1- Davalının kazanç kaybı alacağına yönelik yapılan temyiz incelemesinde; Dava tarihinde yürürlükte bulunan 6098 Sayılı Türk Borçlar Yasasının 112. maddesine göre alacaklının, borçludan borcun hiç veya gereği gibi ifa edilmemesi nedeniyle tazminat isteyebilmesi için, bu yüzden bir zarara uğramış olması gerekir. Sözleşmeden kaynaklanan zarar müspet zarar olacağı gibi, menfi zarar da olabilir.Müspet zarar; borçlu edayı gereği gibi ve vaktinde yerine getirseydi alacaklının mameleki ne durumda olacak idiyse, bu durumla eylemli durum arasındaki farktır. Diğer bir anlatımla, müspet zarar, sözleşmenin hiç veya gereği gibi yerine getirilmemesinden doğan zarardır: kuşkusuz kâr mahrumiyetini de içine alır. Kâr kaybı, kârdan mahrum kalma karşılığı meydana gelen zarardır. Genelde sözleşmeyi kusuruyla fesheden taraftan istenir. Aslında kâr kaybı açısından kardan yoksun kalan tarafın malvarlığında kusurlu fesihten önce ve sonra bir değişiklik yoktur. Burada kârdan yoksun kalan kusurlu fesih yüzünden mal varlığında ileride meydana gelecek çoğalmadan mahrum kalır.
Taraflar arasında akdedilen 12.09.2014 başlangıç tarihli kira sözleşmesi ile 54 YE 215 plakalı aracın davalıya kiralandığı hususunda uyuşmazlık bulunmamaktadır. Davaya konu aracın 13.09.2014 tarihinde kazaya karıştığı ve hasar gördüğü anlaşılmaktadır. Mahkemece bilirkişi raporu doğrultusunda kaza tarihinden itibaren keşif gününe kadar 32 günlük, günlüğü 120,00 TL den olmak üzere 3.840 TL kazanç kaybı alacağına hükmedilmiştir.

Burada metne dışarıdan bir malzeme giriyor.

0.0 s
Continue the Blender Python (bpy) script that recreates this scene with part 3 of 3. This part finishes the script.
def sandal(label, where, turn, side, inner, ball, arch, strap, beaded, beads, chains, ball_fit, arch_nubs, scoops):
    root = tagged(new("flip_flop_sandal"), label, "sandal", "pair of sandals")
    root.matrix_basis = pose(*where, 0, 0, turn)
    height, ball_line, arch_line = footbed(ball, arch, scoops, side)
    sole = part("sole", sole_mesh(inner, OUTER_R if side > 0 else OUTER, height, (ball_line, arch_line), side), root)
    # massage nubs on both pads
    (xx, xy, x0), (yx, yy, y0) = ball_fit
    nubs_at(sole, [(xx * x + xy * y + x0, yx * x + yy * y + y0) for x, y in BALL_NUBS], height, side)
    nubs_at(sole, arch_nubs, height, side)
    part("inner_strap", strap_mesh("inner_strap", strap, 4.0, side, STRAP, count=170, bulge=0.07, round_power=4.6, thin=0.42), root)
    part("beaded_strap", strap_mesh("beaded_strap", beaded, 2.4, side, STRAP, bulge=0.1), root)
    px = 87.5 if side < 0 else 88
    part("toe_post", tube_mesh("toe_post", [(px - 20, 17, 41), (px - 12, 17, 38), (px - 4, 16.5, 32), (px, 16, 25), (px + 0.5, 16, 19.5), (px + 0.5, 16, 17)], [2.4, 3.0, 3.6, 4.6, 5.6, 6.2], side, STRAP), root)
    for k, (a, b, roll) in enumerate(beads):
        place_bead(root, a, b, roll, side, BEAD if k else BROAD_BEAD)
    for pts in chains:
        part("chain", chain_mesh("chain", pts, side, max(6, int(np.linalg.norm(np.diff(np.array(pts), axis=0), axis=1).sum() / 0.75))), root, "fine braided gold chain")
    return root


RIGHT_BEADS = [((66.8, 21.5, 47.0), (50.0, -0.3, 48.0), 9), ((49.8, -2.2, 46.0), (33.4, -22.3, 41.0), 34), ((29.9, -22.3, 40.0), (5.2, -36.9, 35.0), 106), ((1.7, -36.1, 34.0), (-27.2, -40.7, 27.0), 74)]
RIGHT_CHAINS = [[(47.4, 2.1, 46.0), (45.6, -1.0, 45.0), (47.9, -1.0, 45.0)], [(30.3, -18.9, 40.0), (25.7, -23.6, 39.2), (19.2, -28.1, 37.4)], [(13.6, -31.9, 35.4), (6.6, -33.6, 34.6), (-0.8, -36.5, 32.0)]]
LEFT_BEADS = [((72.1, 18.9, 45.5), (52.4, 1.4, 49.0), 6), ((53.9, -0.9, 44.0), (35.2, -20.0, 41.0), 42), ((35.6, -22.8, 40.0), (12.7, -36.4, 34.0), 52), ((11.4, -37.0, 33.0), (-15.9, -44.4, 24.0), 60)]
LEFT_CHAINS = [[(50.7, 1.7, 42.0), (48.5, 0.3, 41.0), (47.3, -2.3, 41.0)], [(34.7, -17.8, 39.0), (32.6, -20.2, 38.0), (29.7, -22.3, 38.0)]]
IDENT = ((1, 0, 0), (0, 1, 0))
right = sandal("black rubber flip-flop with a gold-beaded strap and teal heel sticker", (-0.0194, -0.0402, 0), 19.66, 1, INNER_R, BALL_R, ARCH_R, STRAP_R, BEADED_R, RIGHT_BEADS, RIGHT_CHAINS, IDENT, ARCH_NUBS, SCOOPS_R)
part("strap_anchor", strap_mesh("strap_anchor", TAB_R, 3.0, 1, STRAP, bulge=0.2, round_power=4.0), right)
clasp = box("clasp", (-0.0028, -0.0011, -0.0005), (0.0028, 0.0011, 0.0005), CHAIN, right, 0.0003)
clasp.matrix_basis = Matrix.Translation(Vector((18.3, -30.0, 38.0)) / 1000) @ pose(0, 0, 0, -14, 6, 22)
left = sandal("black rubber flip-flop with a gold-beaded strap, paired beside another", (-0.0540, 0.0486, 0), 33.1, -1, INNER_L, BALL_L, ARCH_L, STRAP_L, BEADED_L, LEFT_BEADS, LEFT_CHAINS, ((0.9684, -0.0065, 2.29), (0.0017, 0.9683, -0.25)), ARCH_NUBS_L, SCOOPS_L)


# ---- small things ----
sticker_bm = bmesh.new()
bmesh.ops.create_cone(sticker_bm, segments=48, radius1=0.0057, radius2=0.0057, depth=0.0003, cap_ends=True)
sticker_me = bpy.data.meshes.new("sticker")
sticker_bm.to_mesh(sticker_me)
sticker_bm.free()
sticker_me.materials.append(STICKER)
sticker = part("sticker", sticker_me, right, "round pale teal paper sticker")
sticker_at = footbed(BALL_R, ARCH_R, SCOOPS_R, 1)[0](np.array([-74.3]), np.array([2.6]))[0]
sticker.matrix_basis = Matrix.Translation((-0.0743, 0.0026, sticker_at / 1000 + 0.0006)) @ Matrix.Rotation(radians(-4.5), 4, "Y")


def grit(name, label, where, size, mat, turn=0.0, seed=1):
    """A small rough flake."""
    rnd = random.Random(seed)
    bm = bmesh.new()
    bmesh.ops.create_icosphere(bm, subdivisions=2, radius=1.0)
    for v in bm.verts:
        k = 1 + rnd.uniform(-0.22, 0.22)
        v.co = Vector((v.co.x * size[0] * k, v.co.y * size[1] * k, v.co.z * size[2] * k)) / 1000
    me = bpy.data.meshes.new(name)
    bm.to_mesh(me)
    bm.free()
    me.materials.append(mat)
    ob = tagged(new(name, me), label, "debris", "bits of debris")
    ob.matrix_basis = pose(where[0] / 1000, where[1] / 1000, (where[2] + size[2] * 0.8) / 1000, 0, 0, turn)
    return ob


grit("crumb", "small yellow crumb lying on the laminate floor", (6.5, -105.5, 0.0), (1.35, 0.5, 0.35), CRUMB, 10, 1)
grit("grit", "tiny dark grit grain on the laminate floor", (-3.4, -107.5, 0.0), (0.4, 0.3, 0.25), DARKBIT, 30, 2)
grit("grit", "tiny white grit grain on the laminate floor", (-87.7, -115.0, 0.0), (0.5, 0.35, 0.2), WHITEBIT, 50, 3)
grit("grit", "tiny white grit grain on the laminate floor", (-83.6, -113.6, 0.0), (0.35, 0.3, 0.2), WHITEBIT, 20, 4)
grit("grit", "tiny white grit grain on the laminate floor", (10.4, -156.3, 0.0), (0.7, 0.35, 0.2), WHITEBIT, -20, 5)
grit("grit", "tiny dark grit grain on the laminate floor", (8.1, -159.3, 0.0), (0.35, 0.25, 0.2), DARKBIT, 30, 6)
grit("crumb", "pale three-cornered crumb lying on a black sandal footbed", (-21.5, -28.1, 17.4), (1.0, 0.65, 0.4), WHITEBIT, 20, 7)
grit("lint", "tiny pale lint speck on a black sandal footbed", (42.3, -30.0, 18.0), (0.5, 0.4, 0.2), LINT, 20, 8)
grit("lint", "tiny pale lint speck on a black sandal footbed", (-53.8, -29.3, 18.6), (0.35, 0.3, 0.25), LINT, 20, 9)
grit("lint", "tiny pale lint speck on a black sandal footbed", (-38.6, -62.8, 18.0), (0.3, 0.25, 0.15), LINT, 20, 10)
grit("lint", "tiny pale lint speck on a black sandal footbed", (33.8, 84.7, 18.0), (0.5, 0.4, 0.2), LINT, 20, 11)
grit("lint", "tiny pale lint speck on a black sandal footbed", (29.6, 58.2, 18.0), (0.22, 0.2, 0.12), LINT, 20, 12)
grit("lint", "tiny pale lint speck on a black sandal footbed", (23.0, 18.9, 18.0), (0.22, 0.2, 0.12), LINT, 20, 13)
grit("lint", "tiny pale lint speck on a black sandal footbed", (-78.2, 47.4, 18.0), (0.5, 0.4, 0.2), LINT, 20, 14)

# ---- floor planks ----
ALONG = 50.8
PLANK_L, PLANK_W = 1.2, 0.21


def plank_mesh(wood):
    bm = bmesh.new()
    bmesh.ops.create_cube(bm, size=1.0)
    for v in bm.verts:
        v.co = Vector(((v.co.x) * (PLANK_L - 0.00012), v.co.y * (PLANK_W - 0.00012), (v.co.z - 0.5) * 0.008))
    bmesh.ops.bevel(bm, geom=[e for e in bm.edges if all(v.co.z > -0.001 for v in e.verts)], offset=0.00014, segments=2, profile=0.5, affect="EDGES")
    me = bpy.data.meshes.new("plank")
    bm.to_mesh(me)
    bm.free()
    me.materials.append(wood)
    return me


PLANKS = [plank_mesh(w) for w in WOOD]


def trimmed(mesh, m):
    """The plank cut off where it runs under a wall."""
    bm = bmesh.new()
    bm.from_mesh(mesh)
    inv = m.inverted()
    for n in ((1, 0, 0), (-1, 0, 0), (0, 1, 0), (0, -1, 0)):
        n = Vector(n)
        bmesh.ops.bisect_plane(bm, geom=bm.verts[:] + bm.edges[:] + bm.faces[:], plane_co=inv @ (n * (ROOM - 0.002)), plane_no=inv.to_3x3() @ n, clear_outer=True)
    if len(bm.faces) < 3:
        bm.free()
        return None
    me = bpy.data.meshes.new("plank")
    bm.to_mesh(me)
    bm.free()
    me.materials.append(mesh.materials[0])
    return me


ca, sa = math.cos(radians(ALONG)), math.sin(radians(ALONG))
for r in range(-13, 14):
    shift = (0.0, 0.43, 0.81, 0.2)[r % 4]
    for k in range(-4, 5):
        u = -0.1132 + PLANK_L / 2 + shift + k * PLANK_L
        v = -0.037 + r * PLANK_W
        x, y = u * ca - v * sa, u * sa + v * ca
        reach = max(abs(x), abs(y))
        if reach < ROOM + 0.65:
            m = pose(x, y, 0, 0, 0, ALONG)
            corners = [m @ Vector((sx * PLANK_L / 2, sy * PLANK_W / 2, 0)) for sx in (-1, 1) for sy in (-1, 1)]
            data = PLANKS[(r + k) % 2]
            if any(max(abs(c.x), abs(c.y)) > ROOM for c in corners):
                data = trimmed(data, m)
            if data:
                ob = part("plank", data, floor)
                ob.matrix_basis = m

Davaya konu aracın davalı kiracı kullanımında iken hasar görmesi ve kullanılamaz olması nedeniyle davalı kiracının tazminat sorumluluğu bulunmaktadır. Ancak TBK’nun 114/2 maddesi uyarınca haksız fiil sorumluluğuna ilişkin hükümler, kıyas yoluyla sözleşmeye aykırılık hallerinde de uygulanacaktır. Bu nedenle davalının kira sözleşmesine aykırı davranmasıyla oluşan sorumlulukta tazminattan indirim yapılmasını düzenleyen TBK’nun 52.maddesi uygulaması gerekir. Bu kapsamda davacı kiraya veren de trafik kazasına müteakip araç kiraya verme faaliyetini yürütebileceği yeni bir araç bulma konusunda gerekli çabayı göstermek zorundadır. Bunun bir sonucu olarak davacının aynı şart ve koşullarda kiraya veren olarak faaliyetini yürütebileceği aynı nitelikli başka bir aracı hangi sürede yeniden kiralayabileceği sürenin belirlenmesi, davalı kiracının da bu süreye ilişkin kazanç kaybından sorumlu tutulması gerekirken yazılı şekilde bu süre belirlenmeden doğrudan 32 günlük kazanç kaybı olarak davanın kabulüne karar verilmesi doğru değildir.
2- Davalının hasar bedeli ile ilgili verilen hükme yönelik temyiz itirazlarına gelince; davaya konu aracın kasko sigortası olup olmadığı, aracın hasarlanması nedeniyle sigorta şirketi tarafından davacıya bir ödeme yapılıp yapılmadığı üzerinde durularak sonucuna göre karar verilmesi gerekirken eksik araştırma ve soruşturma ile yazılı şekilde karar verilmesi de doğru görülmemiş, bozmayı gerektirmiştir.
SONUÇ: Yukarıda açıklanan esaslar gözönünde tutulmaksızın yazılı şekilde hüküm tesisi isabetsiz, temyiz itirazları bu nedenlerle yerinde olduğundan kabulü ile hükmün HUMK.nun 428.maddesi gereğince BOZULMASINA ve peşin alınan temyiz harcının istek halinde temyiz edene iadesine, 6100 sayılı HMK"nun geçici madde 3 atfıyla 1086 sayılı HUMK.nun 440.maddesi gereğince kararın tebliğinden itibaren 15 günlük süre içerisinde karar düzeltme yolu açık olmak üzere, 23.02.2017 tarihinde oybirliğiyle karar verildi.